If Judge Bohren’s decision were to stand, Leather Rich, like any other entity with an open remediation matter where PFAS is present in the environment, may not be able to meet the general requirements of regulatory case closure under Wis. Admin. Code ch. 726 without the DNR first completing rulemaking identifying PFAS and possibly other chemicals present in soil and groundwater as hazardous substances. Environmental professionals may be tasked with assisting businesses with PFAS in the environment, but with a regulatory agency enjoined from addressing known conditions of the environment caused by PFAS.

According to the Waukesha County ruling, DNR would need to undertake rulemaking to “list” PFAS as a hazardous substance and DNR would also need to specify “cleanup values” for PFAS in each environmental media – soil, sediment, groundwater, surface water, and for vapor.

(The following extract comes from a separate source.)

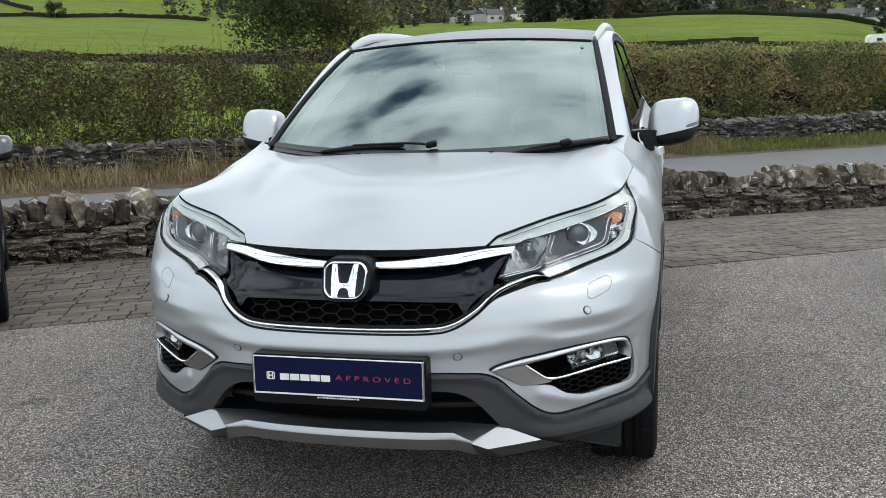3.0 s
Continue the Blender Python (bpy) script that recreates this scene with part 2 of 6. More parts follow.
def leafy(name, stops, rough=0.7, spread=3.0, through=0.12, single=0.45):
    """Leaves: each island its own colour from the stops, in patches."""
    m = bpy.data.materials.new(name)
    m.use_nodes = True
    n, l = nodes_of(m)
    b = n["Principled BSDF"]
    b.inputs["Roughness"].default_value = rough
    b.inputs["Specular IOR Level"].default_value = 0.2
    ge, tc = n.new("ShaderNodeNewGeometry"), n.new("ShaderNodeTexCoord")
    no = n.new("ShaderNodeTexNoise")
    no.inputs["Scale"].default_value = 1 / spread
    no.inputs["Detail"].default_value = 3
    l.new(tc.outputs["Object"], no.inputs["Vector"])
    mx = n.new("ShaderNodeMath")
    mx.operation = "MULTIPLY_ADD"
    mx.inputs[1].default_value = single
    l.new(ge.outputs["Random Per Island"], mx.inputs[0])
    sh = n.new("ShaderNodeMapRange")
    sh.inputs["From Min"].default_value, sh.inputs["From Max"].default_value = 0.3, 0.7
    sh.inputs["To Min"].default_value, sh.inputs["To Max"].default_value = 0.0, 1.0 - single
    l.new(no.outputs["Fac"], sh.inputs["Value"])
    l.new(sh.outputs["Result"], mx.inputs[2])
    r = ramp(n, stops)
    l.new(mx.outputs[0], r.inputs["Fac"])
    l.new(r.outputs["Color"], b.inputs["Base Color"])
    if through:
        tl = n.new("ShaderNodeBsdfTranslucent")
        mix = n.new("ShaderNodeMixShader")
        mix.inputs["Fac"].default_value = through
        l.new(r.outputs["Color"], tl.inputs["Color"])
        l.new(b.outputs["BSDF"], mix.inputs[1])
        l.new(tl.outputs["BSDF"], mix.inputs[2])
        l.new(mix.outputs["Shader"], n["Material Output"].inputs["Surface"])
    return m


def make_tarmac():
    m = bpy.data.materials.new("tarmac")
    m.use_nodes = True
    n, l = nodes_of(m)
    b = n["Principled BSDF"]
    b.inputs["Roughness"].default_value = 0.82
    tc = n.new("ShaderNodeTexCoord")
    vo = n.new("ShaderNodeTexVoronoi")
    vo.inputs["Scale"].default_value = 175
    l.new(tc.outputs["Object"], vo.inputs["Vector"])
    sep = n.new("ShaderNodeSeparateColor")
    l.new(vo.outputs["Color"], sep.inputs["Color"])
    chip = ramp(n, [(0.0, (0.070, 0.061, 0.054)), (0.28, (0.240, 0.208, 0.181)), (0.6, (0.445, 0.385, 0.337)), (0.88, (0.63, 0.548, 0.488)), (1.0, (0.90, 0.81, 0.75))])
    l.new(sep.outputs["Red"], chip.inputs["Fac"])
    edge = n.new("ShaderNodeMapRange")
    edge.inputs["From Min"].default_value, edge.inputs["From Max"].default_value = 0.22, 0.62
    edge.inputs["To Min"].default_value, edge.inputs["To Max"].default_value = 1.14, 0.16
    l.new(vo.outputs["Distance"], edge.inputs["Value"])
    big = n.new("ShaderNodeTexNoise")
    big.inputs["Scale"].default_value = 0.9
    big.inputs["Detail"].default_value = 6
    l.new(tc.outputs["Object"], big.inputs["Vector"])
    stain = n.new("ShaderNodeMapRange")
    stain.inputs["From Min"].default_value, stain.inputs["From Max"].default_value = 0.3, 0.7
    stain.inputs["To Min"].default_value, stain.inputs["To Max"].default_value = 0.74, 1.20
    l.new(big.outputs["Fac"], stain.inputs["Value"])
    spot = n.new("ShaderNodeTexNoise")
    spot.inputs["Scale"].default_value = 4.5
    spot.inputs["Detail"].default_value = 3
    l.new(tc.outputs["Object"], spot.inputs["Vector"])
    oil = n.new("ShaderNodeMapRange")
    oil.inputs["From Min"].default_value, oil.inputs["From Max"].default_value = 0.63, 0.72
    oil.inputs["To Min"].default_value, oil.inputs["To Max"].default_value = 1.0, 0.55
    l.new(spot.outputs["Fac"], oil.inputs["Value"])
    fleck = n.new("ShaderNodeTexNoise")
    fleck.inputs["Scale"].default_value = 38
    fleck.inputs["Detail"].default_value = 4
    l.new(tc.outputs["Object"], fleck.inputs["Vector"])
    clump = n.new("ShaderNodeMapRange")
    clump.inputs["From Min"].default_value, clump.inputs["From Max"].default_value = 0.3, 0.7
    clump.inputs["To Min"].default_value, clump.inputs["To Max"].default_value = 0.78, 1.22
    l.new(fleck.outputs["Fac"], clump.inputs["Value"])
    value = edge.outputs["Result"]
    pale = n.new("ShaderNodeTexNoise")
    pale.inputs["Scale"].default_value, pale.inputs["Detail"].default_value = 2.6, 7
    pale.inputs["Roughness"].default_value = 0.72
    l.new(tc.outputs["Object"], pale.inputs["Vector"])
    scuff = n.new("ShaderNodeMapRange")
    scuff.inputs["From Min"].default_value, scuff.inputs["From Max"].default_value = 0.58, 0.72
    scuff.inputs["To Min"].default_value, scuff.inputs["To Max"].default_value = 1.0, 1.45
    l.new(pale.outputs["Fac"], scuff.inputs["Value"])
    # an older, paler lay of tarmac on one side of a ragged joint across the yard
    xyz = n.new("ShaderNodeSeparateXYZ")
    l.new(tc.outputs["Object"], xyz.inputs["Vector"])
    across = n.new("ShaderNodeMath")
    across.operation = "MULTIPLY_ADD"
    across.inputs[1].default_value = -0.72
    l.new(xyz.outputs["X"], across.inputs[0]), l.new(xyz.outputs["Y"], across.inputs[2])
    ragged = n.new("ShaderNodeMath")
    ragged.operation = "MULTIPLY_ADD"
    ragged.inputs[1].default_value = 0.30
    l.new(pale.outputs["Fac"], ragged.inputs[0]), l.new(across.outputs[0], ragged.inputs[2])
    lay = n.new("ShaderNodeMapRange")
    lay.inputs["From Min"].default_value, lay.inputs["From Max"].default_value = -0.13, 0.0
    lay.inputs["To Min"].default_value, lay.inputs["To Max"].default_value = 1.16, 0.96
    l.new(ragged.outputs[0], lay.inputs["Value"])
    for o in (stain, oil, clump, scuff, lay):
        mu = n.new("ShaderNodeMath")
        mu.operation = "MULTIPLY"
        l.new(value, mu.inputs[0]), l.new(o.outputs["Result"], mu.inputs[1])
        value = mu.outputs[0]
    sc = n.new("ShaderNodeVectorMath")
    sc.operation = "SCALE"
    l.new(chip.outputs["Color"], sc.inputs[0])
    l.new(value, sc.inputs["Scale"])
    l.new(sc.outputs["Vector"], b.inputs["Base Color"])
    bp = n.new("ShaderNodeBump")
    bp.inputs["Strength"].default_value = 1.0
    bp.inputs["Distance"].default_value = 0.006
    bp.invert = True
    l.new(vo.outputs["Distance"], bp.inputs["Height"])
    l.new(bp.outputs["Normal"], b.inputs["Normal"])
    return m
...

Some environmental professionals believe the ruling could be extended to limit DNR’s authority of other chemicals and constituents that DNR has regulated as ch. 292 hazardous substances for decades, including familiar contaminants such as the components of petroleum products.

Potential Effect on the DNR Voluntary Party Liability Exemption Program

The lawsuit also took issue with the DNR’s application of the Voluntary Party Liability Exemption (VPLE) program and coverage of which hazardous substances may be included in a certificate of completion, arguing again that DNR must complete rulemaking under Wis. Stat. ch. 227 before changing policy. On the topic of the VPLE program, Judge Bohren also found in favor of Leather Rich and WMC declaring DNR may not issue certificates of completion that provide an exemption from environmental liability for the specific hazardous substances addressed in a cleanup. Therefore, if it stands after appeal, this ruling would mean that DNR may not issue VPLE certificates of completion until after DNR completes rulemaking to validate its practices for interpreting and applying the VPLE program under Wis. Stat. § 292.15. This decision directly impacts all voluntary parties enrolled in the VPLE cleanup program who wish to receive a certificate of completion.

Administrative Rulemaking in Wisconsin as a Solution to Regulatory Uncertainty

This ruling potentially expands the effect of the Wis. Stat. ch. 227 limitations on administrative agency authority and has the potential to impact all open remedial action sites in Wisconsin. In his ruling, Judge Bohren stated the DNR has violated “due process and fair notice” without first promulgating a list of hazardous substances that includes PFAS. Judge Bohren did not specify by when DNR must complete this rulemaking directive.

Rulemaking in Wisconsin is not an expeditious process. The average current administrative rulemaking in Wisconsin takes 30 months to complete. In the alternative, DNR may temporarily adopt a rule as an emergency rule if the agency determines that the preservation of public peace, health, safety, or welfare necessitates placing a rule into effect prior to the time it could take effect as a permanent rule. In 2017, the Wisconsin legislature passed the REINS Act which, among other things, requires administrative agencies, including DNR, to follow proscribed rulemaking procedures for any administrative rule that exceeds $10 million to implement within a two-year period, absent separate legislation.

The ruling represents a conundrum for DNR for how to implement the requested relief. If the decision should stand, current remedial action laws that contemplate how to propose cleanup levels may be invalid and unauthorized pending the promulgation of a list and subject to extensive amendment and overhaul.

The decision stands in contrast to recent state and federal developments concerning PFAS.

Were Judge Bohren’s ruling to stand, therefore, by 2023, the state of PFAS regulation in Wisconsin could be exceptionally uneven, with effective state regulation of PFAS in wastewater and drinking water, as well as federal liability exposure for PFAS in soil, groundwater and other environmental media under CERCLA, but no DNR authority to regulate PFAS, pending likely contentious emergency and/or permanent rulemaking.

Appeal Anticipated

Judge Bohren agreed to place a hold on his ruling for 30 days, after the Wisconsin Department of Justice stated it intends to appeal the decision and file a motion to stay the decision pending appeal.  If the anticipated motion to stay is granted and appeal is granted, the effect of the Waukesha County Court’s ruling on DNR’s authority would not go into effect pending the appeal.